Ouça o discurso na íntegra da presidenta do Conselho de Segurança Alimentar e Nutricional, Maria Emília Pacheco, aqui. Ou leia mais alguns dos principais trechos da presidenta do Conselho Nacional de Segurança Alimentar e Nutricional.
Para a presidenta Dilma Roussef: “Valorizamos o compromisso do seu governo em garantir a Continuidade de programas sociais sem cortes como o Bolsa-família; programas de convivência com o semiárido P1MC, Um milhão de cisternas e Uma Terra e Duas Águas. Temos um cenário de maior reconhecimento sobre a atuação das mulheres na promoção da segurança alimentar e nutricional. Maior visibilidade sobre as condições nutricionais das populações negra, povos indígenas, quilombolas, povos tradicionais de matriz africana e demais povos e comunidades tradicionais. Mas ainda permanecem os piores índices de insegurança alimentar e nutricional para esses segmentos sociais que estão a requerer a continuidade e a ampliação das políticas de superação das desigualdades de gênero, raça e etnia para a garantia da segurança alimentar e nutricional”

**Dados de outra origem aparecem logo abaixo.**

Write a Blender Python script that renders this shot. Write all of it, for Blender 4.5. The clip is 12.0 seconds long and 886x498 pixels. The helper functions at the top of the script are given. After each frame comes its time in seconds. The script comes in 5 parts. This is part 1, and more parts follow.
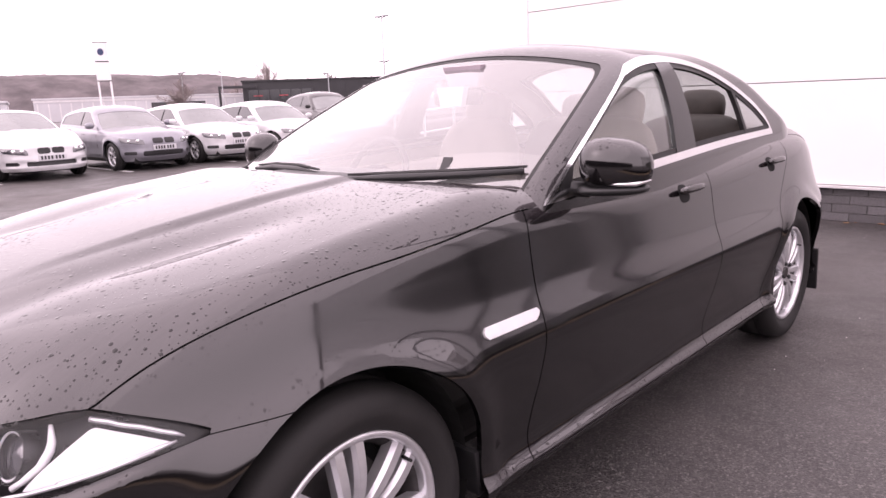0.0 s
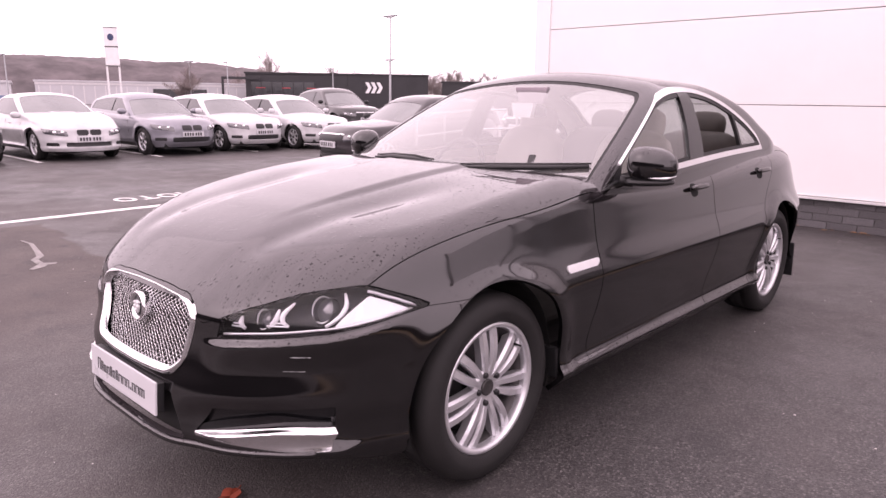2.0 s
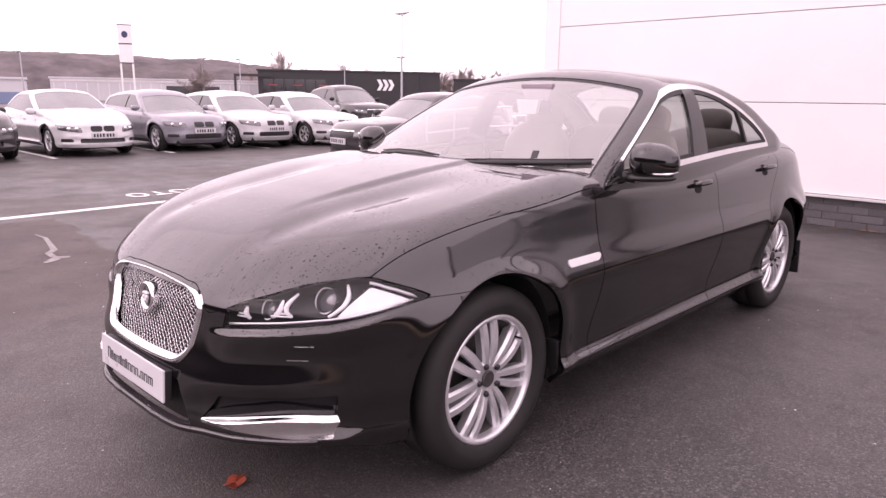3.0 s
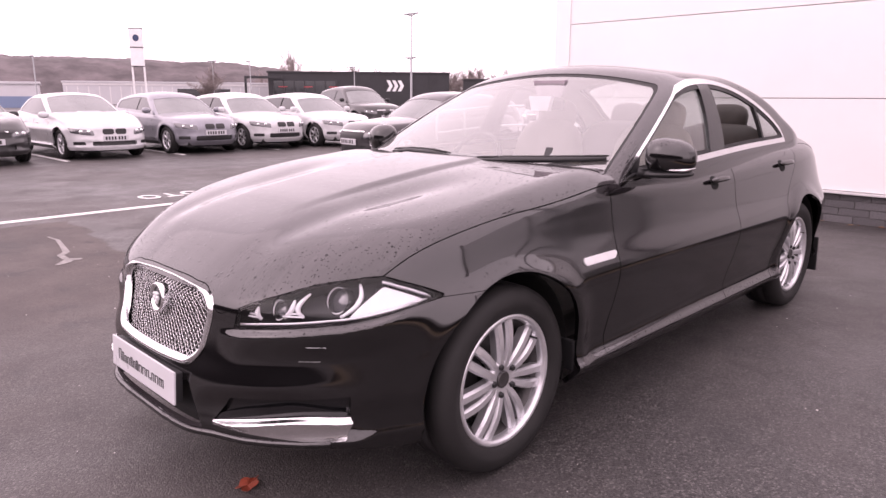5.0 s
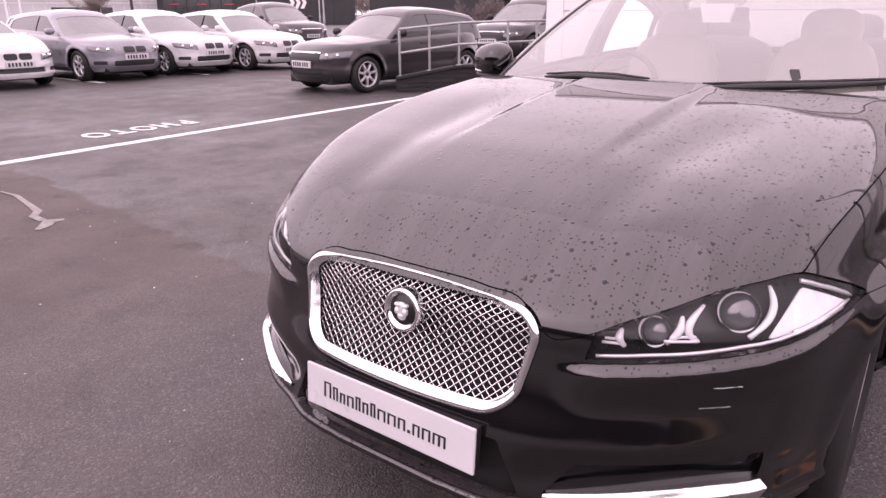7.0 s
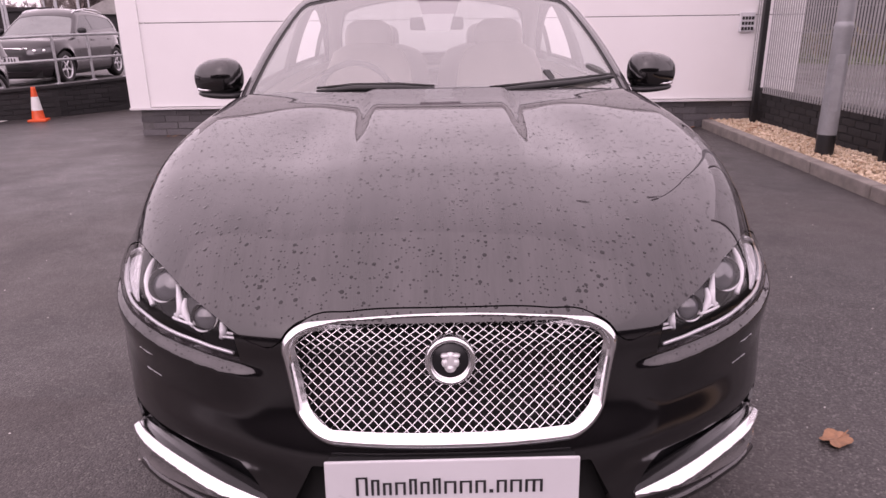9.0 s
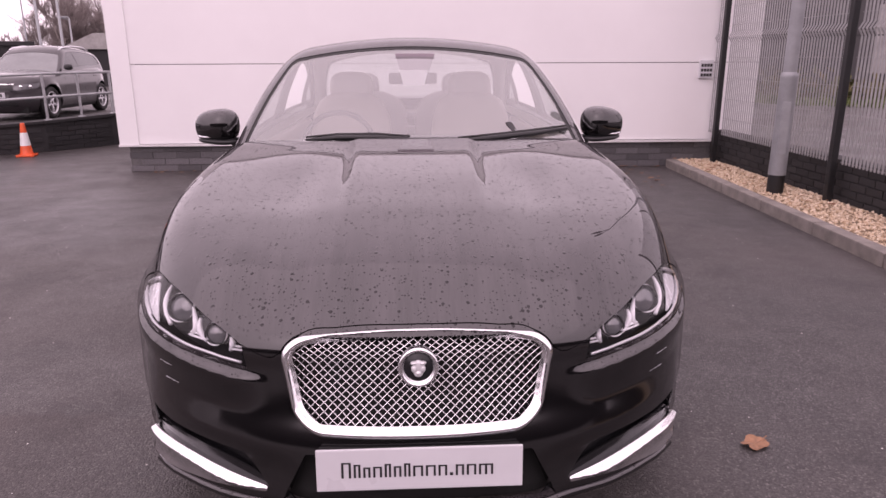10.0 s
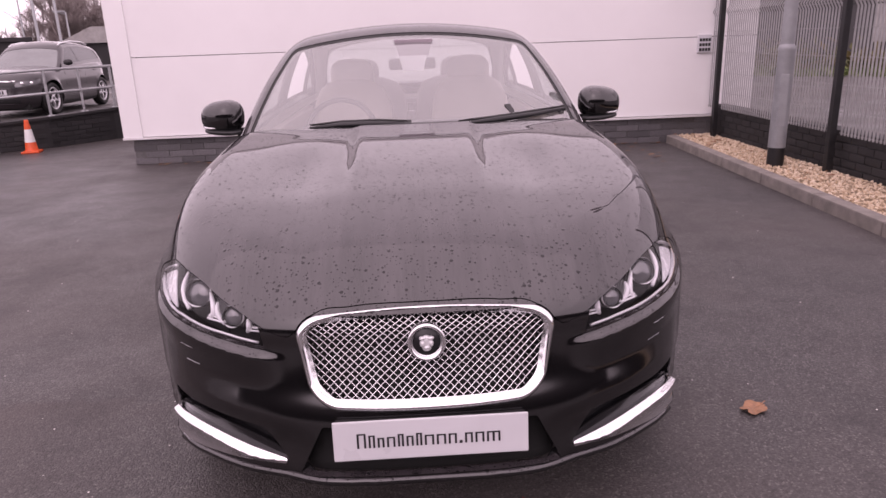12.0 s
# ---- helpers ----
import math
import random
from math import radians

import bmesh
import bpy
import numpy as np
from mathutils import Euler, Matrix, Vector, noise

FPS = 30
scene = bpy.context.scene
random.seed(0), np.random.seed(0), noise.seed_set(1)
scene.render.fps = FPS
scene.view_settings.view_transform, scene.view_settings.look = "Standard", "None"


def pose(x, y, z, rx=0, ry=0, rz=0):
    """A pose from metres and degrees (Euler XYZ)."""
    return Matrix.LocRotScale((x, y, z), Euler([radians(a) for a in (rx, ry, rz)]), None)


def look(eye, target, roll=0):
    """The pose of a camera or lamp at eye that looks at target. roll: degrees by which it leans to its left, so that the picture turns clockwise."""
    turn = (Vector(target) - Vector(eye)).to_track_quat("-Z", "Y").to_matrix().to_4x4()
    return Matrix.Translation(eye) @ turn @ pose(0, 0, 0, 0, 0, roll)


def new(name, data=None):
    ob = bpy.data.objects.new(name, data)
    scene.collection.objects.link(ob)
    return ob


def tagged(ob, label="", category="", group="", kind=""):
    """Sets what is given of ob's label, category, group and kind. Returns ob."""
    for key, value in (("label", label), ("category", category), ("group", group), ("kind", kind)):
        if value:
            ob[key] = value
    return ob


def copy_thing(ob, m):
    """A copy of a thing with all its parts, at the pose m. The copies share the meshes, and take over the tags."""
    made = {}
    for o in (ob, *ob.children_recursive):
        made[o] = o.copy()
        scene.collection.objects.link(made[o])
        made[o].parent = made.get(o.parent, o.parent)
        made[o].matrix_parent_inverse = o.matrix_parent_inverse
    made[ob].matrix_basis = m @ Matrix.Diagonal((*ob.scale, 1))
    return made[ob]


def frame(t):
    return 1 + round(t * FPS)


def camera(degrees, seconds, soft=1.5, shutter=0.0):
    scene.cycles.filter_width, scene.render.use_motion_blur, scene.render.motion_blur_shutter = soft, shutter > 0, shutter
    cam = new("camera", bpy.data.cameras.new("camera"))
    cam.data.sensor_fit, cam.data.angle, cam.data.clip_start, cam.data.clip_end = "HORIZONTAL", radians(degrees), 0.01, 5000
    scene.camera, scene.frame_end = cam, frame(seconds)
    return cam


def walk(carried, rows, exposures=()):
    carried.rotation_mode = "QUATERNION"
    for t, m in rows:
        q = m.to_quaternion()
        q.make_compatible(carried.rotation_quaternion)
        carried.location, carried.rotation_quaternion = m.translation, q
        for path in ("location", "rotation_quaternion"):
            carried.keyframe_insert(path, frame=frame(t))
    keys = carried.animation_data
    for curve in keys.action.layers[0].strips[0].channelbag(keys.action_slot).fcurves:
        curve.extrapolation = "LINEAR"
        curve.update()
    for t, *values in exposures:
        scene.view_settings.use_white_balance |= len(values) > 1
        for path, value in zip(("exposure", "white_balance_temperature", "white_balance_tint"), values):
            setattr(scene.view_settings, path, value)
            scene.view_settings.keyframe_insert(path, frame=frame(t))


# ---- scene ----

Sobre o o risco de perdermos a memória alimentar do país: “Queremos fazer um chamamento, uma convocação à sociedade e aos governantes, sobre as potencialidades e as ameaças ao nosso sistema alimentar. Defendemos a comida como um patrimônio e não como mercadoria. É urgente valorizar as diferentes tradições culturais culinárias e ter em conta o valor cultural da comida. Assegurar o direito humano à alimentação significa garantir também o direito ao gosto contra a padronização dos hábitos alimentares. Reconhecer os diferentes significados dos alimentos como expressão dos modos de vida, do sagrado, dos laços de reciprocidade, dos sistemas alimentares com a nossa rica biodiversidade. Por isso falamos da função social da terra e dos sujeitos de direitos”.